Figure 1. The possible mechanisms linking NAFLD to AF. NAFLD associates with diastolic dysfunction, impaired atrial conductivity, obesity and autonomic dysfunction, and is reported to be a cause and a consequence of systemic inflammation. All these conditions are risk factors of AF. The risk factors also form a complex interplay with each other. As confounding factors such as MetS, T2D and epicardial fat accumulation are prevalent in patients with NAFLD, further investigation is still needed to establish the independent causative role of NAFLD in the development of AF. The associations are illustrated with dashed lines and causalities with arrows. AF: atrial fibrillation; MetS: metabolic syndrome; NAFLD: non-alcoholic fatty liver disease; T2D: type 2 diabetes.

Whether AF can induce the progression of NAFLD is not known. However, it is possible that AF may provoke the progression of pre-existing NAFLD via systemic inflammation. The dynamic progression of NAFLD is silent and takes years or decades [1], making it difficult to study rigorously.

NAFLD and other cardiac arrhythmias

Along with AF, NAFLD has also been reported to associate with other cardiac arrhythmias and cardiac conducting abnormalities [80]. For instance, NAFLD associates with QTc prolongation in subjects with T2D [81] and in general population [82]. Correspondingly, NAFLD associates with non-fatal ventricular arrhythmias [83]. Moreover, NAFLD associates with heart blocks (several atrioventricular conduction impairments combined to one variable) and the more progressive NAFLD is, the greater the association seems to be [84]. As these studies are cross-sectional, the causality between NAFLD and the above-mentioned conditions is yet to be shown.

Future perspectives

Histology and magnetic resonance imaging are the golden standards to define NAFLD [1]. However, studies of the association between NAFLD and AF using these methods to detect NAFLD do not exist. Because liver biopsy is an invasive procedure and thus cannot be performed without a suspicion of liver morbidity, the study populations where histological evaluation has been performed are not representative of the general NAFLD population. Nevertheless, studies with biopsy-proven NAFLD could give us information of how different histologic features of NAFLD associate with AF. Moreover, long-term follow-up studies on NAFLD proven by magnetic resonance imaging or magnetic resonance-proton density fat fraction and with exclusion of MetS and/or epicardial fat would be needed to establish the individual role of NAFLD in the development of AF.

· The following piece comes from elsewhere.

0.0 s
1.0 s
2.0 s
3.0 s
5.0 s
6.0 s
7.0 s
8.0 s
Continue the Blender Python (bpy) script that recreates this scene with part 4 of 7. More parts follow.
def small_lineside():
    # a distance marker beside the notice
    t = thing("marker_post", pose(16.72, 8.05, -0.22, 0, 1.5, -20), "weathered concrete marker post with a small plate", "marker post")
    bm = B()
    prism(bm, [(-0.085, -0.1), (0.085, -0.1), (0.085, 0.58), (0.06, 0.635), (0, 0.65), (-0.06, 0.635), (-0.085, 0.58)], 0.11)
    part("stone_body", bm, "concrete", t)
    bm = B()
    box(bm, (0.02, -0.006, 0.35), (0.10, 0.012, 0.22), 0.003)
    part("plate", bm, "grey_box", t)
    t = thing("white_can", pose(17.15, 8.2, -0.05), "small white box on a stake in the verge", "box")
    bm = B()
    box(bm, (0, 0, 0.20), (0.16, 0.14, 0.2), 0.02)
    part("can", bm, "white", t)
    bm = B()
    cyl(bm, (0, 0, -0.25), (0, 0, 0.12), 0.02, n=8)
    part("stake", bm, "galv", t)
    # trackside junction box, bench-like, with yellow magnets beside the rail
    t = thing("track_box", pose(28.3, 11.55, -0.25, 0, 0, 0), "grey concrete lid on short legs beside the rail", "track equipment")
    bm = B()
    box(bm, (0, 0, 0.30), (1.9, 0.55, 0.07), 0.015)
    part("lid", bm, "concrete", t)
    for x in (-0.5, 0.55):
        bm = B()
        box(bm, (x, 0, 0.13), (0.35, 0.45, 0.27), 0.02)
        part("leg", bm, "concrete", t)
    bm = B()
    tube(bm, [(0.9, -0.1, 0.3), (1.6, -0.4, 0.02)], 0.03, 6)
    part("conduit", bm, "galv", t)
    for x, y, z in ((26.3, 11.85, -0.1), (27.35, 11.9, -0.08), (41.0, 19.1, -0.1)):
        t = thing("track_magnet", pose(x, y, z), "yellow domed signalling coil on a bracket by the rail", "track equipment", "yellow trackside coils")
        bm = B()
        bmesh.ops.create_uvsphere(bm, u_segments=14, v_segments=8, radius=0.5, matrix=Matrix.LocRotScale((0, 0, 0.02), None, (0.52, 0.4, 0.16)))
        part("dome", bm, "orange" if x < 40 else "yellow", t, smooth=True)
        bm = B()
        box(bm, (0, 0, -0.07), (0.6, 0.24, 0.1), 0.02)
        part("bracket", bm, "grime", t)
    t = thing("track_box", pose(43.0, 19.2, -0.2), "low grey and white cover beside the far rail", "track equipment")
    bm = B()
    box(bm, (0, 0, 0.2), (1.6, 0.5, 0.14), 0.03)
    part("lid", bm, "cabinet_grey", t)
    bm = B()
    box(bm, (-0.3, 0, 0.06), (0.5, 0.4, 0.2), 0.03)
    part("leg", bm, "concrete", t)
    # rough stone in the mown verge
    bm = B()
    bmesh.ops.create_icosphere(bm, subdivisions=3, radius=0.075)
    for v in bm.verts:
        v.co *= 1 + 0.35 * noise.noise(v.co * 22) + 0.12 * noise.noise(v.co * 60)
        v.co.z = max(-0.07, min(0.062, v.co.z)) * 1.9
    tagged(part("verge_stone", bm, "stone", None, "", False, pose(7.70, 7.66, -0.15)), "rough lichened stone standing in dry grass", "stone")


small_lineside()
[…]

Whether a reduction of liver fat or improvement of liver histology reduces the future risk of AF has not been studied. However, it is interesting that a meta-analysis of pioglitazone use and the risk of AF showed that pioglitazone may confer some protection against AF in patients with T2D [85]. Because pioglitazone has been reported to diminish liver fat and/or improve liver histology among subjects with NAFLD [86–88] and to increase the level of circulating adiponectin [89], the possible protection against AF by pioglitazone may come out via beneficial effects on liver histology and adiponectin level.

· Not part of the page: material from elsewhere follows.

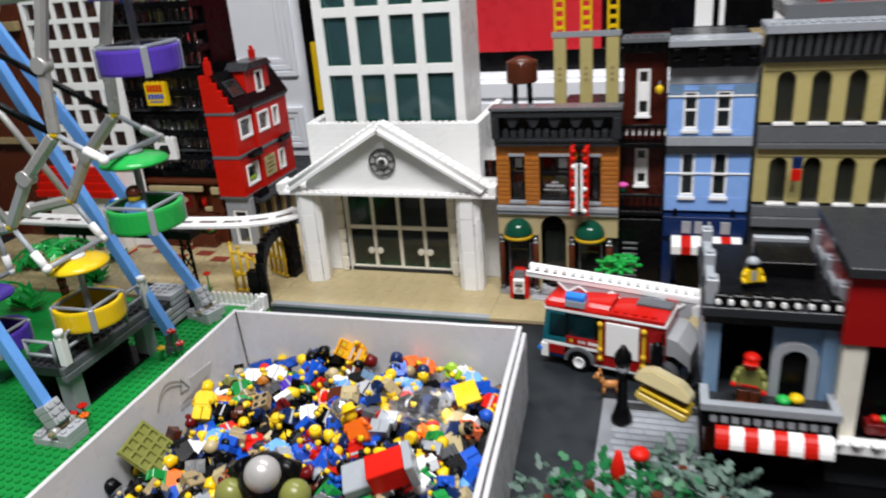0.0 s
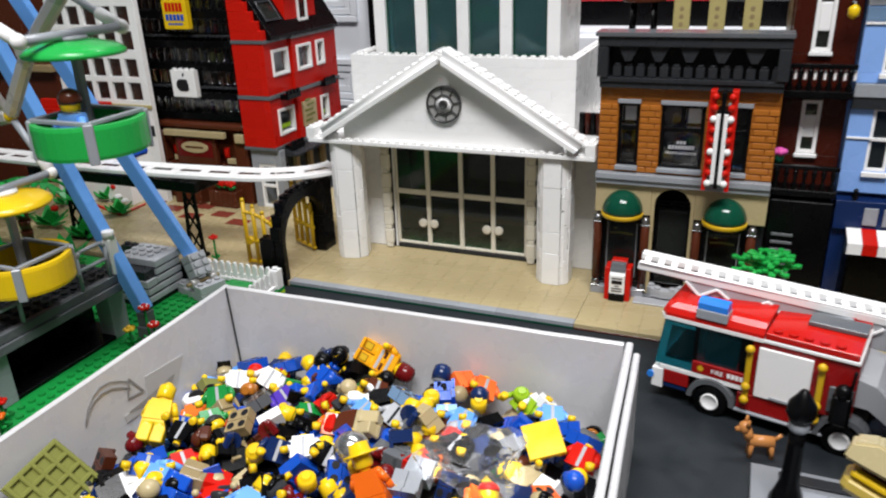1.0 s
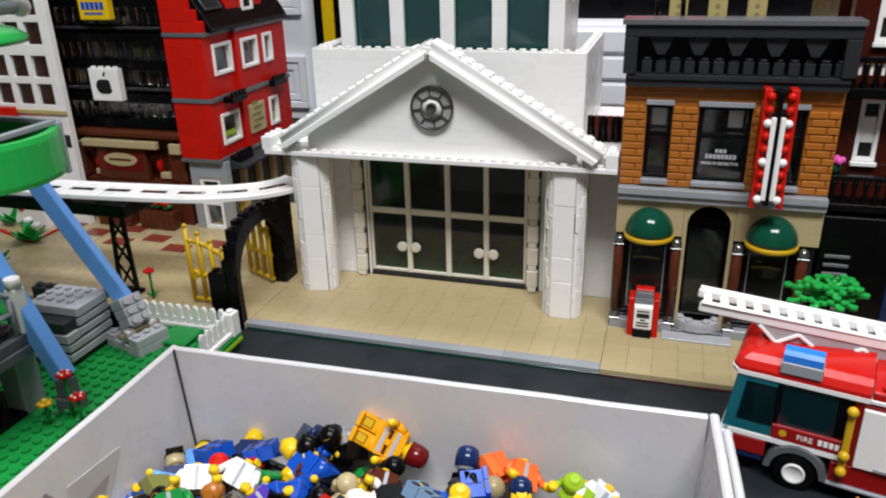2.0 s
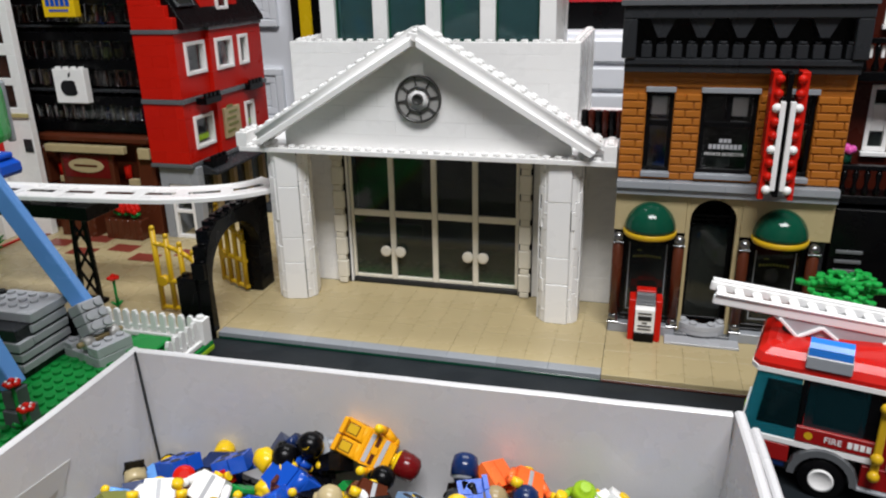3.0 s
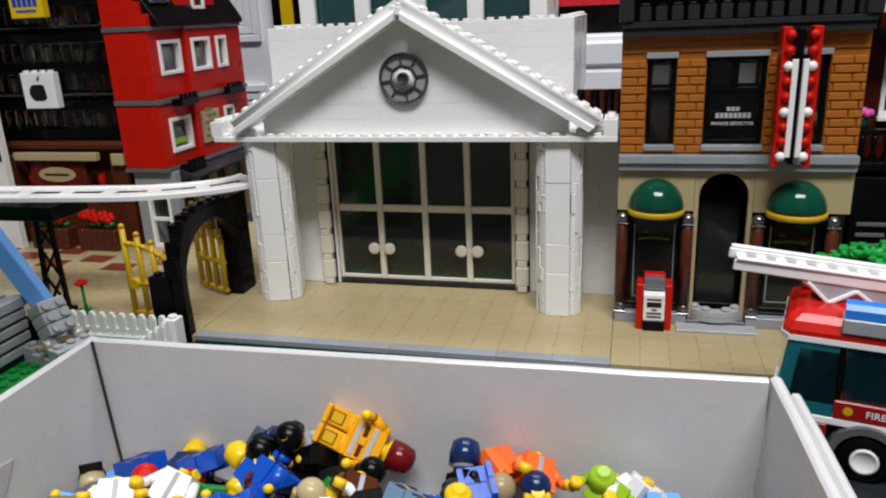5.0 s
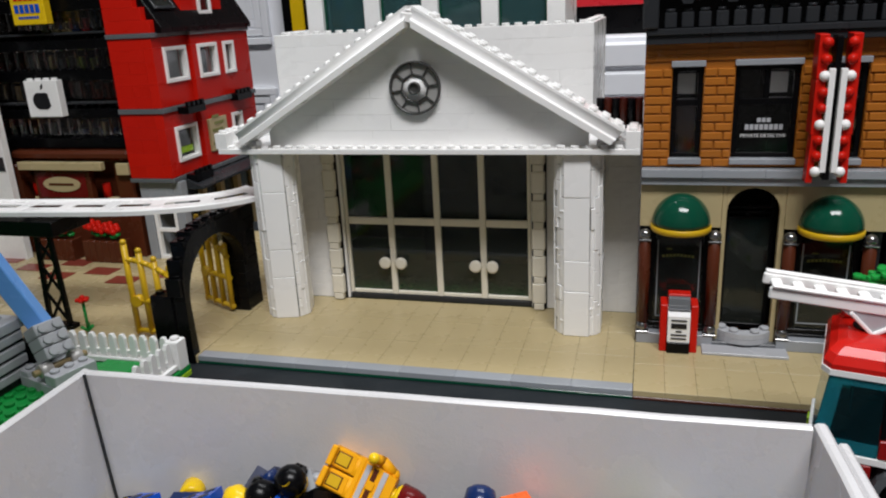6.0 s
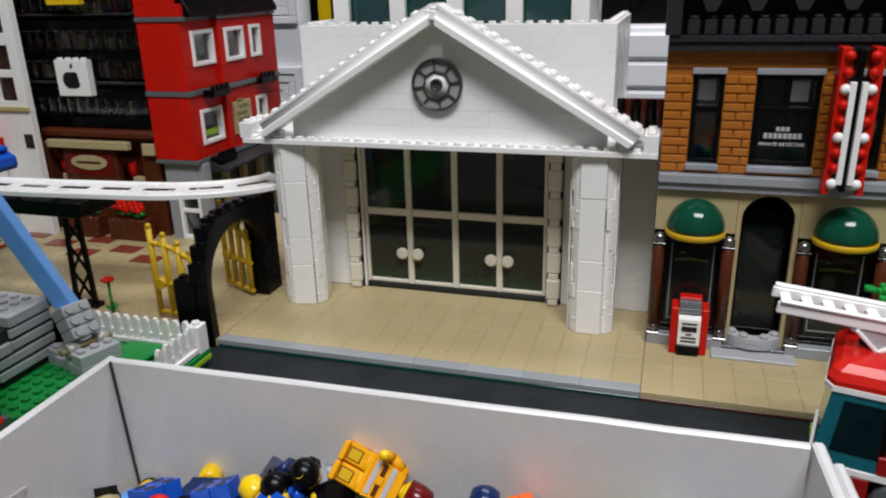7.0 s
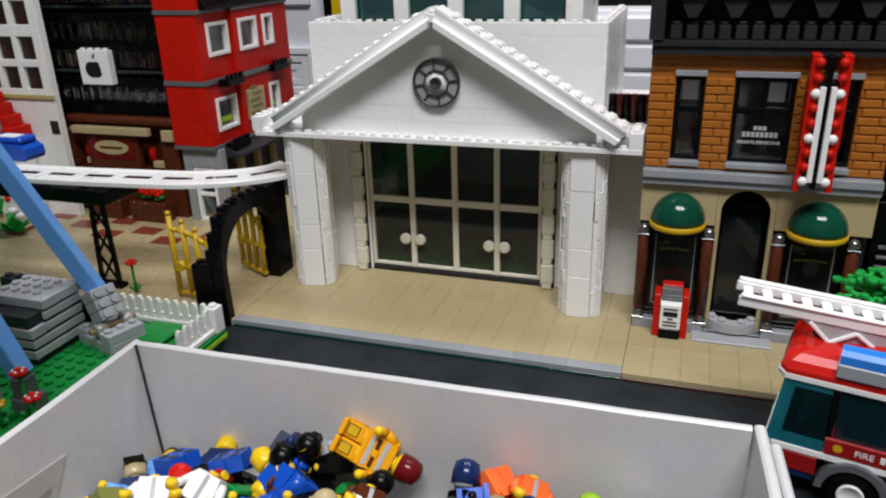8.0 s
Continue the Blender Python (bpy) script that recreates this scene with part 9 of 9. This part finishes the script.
def leafy(name, x, y, h, r, mat, n, label):
    p = thing(name, label, "plant", "toy plants", at=(x, y, 0.0046))
    bm = new_bm()
    rod(bm, (0, 0, 0), (0, 0, h * 0.8), 0.0032, 8)
    part("stem", bm, BROWN, p)
    bm = new_bm()
    for k in range(n):
        a = lrng.uniform(0, 2 * math.pi)
        rr, zz = r * math.sqrt(lrng.random()), h * lrng.uniform(0.55, 1.0)
        c = Vector((rr * math.cos(a), rr * math.sin(a), zz))
        m = Matrix.Translation(c) @ pose(0, 0, 0, lrng.uniform(-50, 50), lrng.uniform(-50, 50), math.degrees(a))
        w, l = lrng.uniform(0.0024, 0.0040), lrng.uniform(0.007, 0.012)
        prism(bm, [(0, -0.001), (l * 0.3, -w), (l * 0.55, -w * 0.5), (l * 0.75, -w * 0.8), (l, 0), (l * 0.75, w * 0.8), (l * 0.55, w * 0.5), (l * 0.3, w), (0, 0.001)], 0, 0.0012, "z", 0, m)
    tagged(part("foliage", bm, mat, p), kind="stuff")


leafy("toy_plant", 0.3640, -0.2980, 0.040, 0.020, SAGE, 60, "grey-green toy plant with pointed leaves")
leafy("toy_plant", 0.3900, -0.2850, 0.046, 0.020, LEAF, 60, "dark green toy plant with pointed leaves")
leafy("toy_plant", 0.4320, -0.2850, 0.044, 0.024, LEAF, 70, "green toy plant with pointed leaves")
leafy("toy_plant", 0.4480, -0.2560, 0.044, 0.020, SAGE, 80, "tall grey-green toy plant with pointed leaves")
leafy("toy_plant", 0.4720, -0.2800, 0.042, 0.022, SAGE, 80, "bushy grey-green toy plant with pointed leaves")
cone = thing("red_cone", "red toy cone among the plants", "cone", at=(0.4070, -0.2740, 0.0046))
bm = new_bm()
lathe(bm, [(0.0055, 0.0300), (0.0050, 0.0420), (0.0020, 0.0560), (0.0, 0.0566)], 14)
part("cone", bm, RED, cone)
bm = new_bm()
lathe(bm, [(0.0040, 0), (0.0040, 0.0299)], 12)
part("stand", bm, GREEN, cone)
flr = thing("red_round_flower", "large round red toy flower", "flower", at=(0.4200, -0.2640, 0.0046))
bm = new_bm()
rod(bm, (0, 0, 0), (0, 0, 0.0460), 0.0016, 8)
part("stem", bm, GREEN, flr)
bm = new_bm()
lathe(bm, [(0.0030, 0.0450), (0.0064, 0.0466), (0.0070, 0.0486), (0.0052, 0.0512), (0.0, 0.0520)], 16)
part("bloom", bm, RED, flr)

# clear panes let light into the rooms behind them
for ob in scene.objects:
    if ob.name.split(".")[0] in ("door_pane", "clear_pane", "windscreen", "side_window", "clear_brick", "clear_bag"):
        ob.visible_shadow = False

Further studies would also be needed to elucidate whether diminished adiponectin level has an active role in the pathogenesis of NAFLD and AF. This could provide new therapeutic targets on NAFLD and AF progression [89].

Conclusions

There is growing epidemiologic evidence of the association of NAFLD and the incidence of AF. Ultrasound-verified prospective studies consistently demonstrate that NAFLD is associated with the incidence of AF. The more morbid or older the population, the stronger the association seems to be, possibly due to higher prevalence of progressive NAFLD stages such as fibrosis and NASH. As confounding factors such as MetS, T2D and epicardial fat accumulation are prevalent in patients with NAFLD, further investigation is still needed to establish the independent causative role of NAFLD in the development of AF.

Disclosure statement

No potential conflict of interest was reported by the authors.

Additional information

Funding

This work was supported by the Finnish Medical Foundation and the Medical Association of Vaasa, Vaasa, Finland.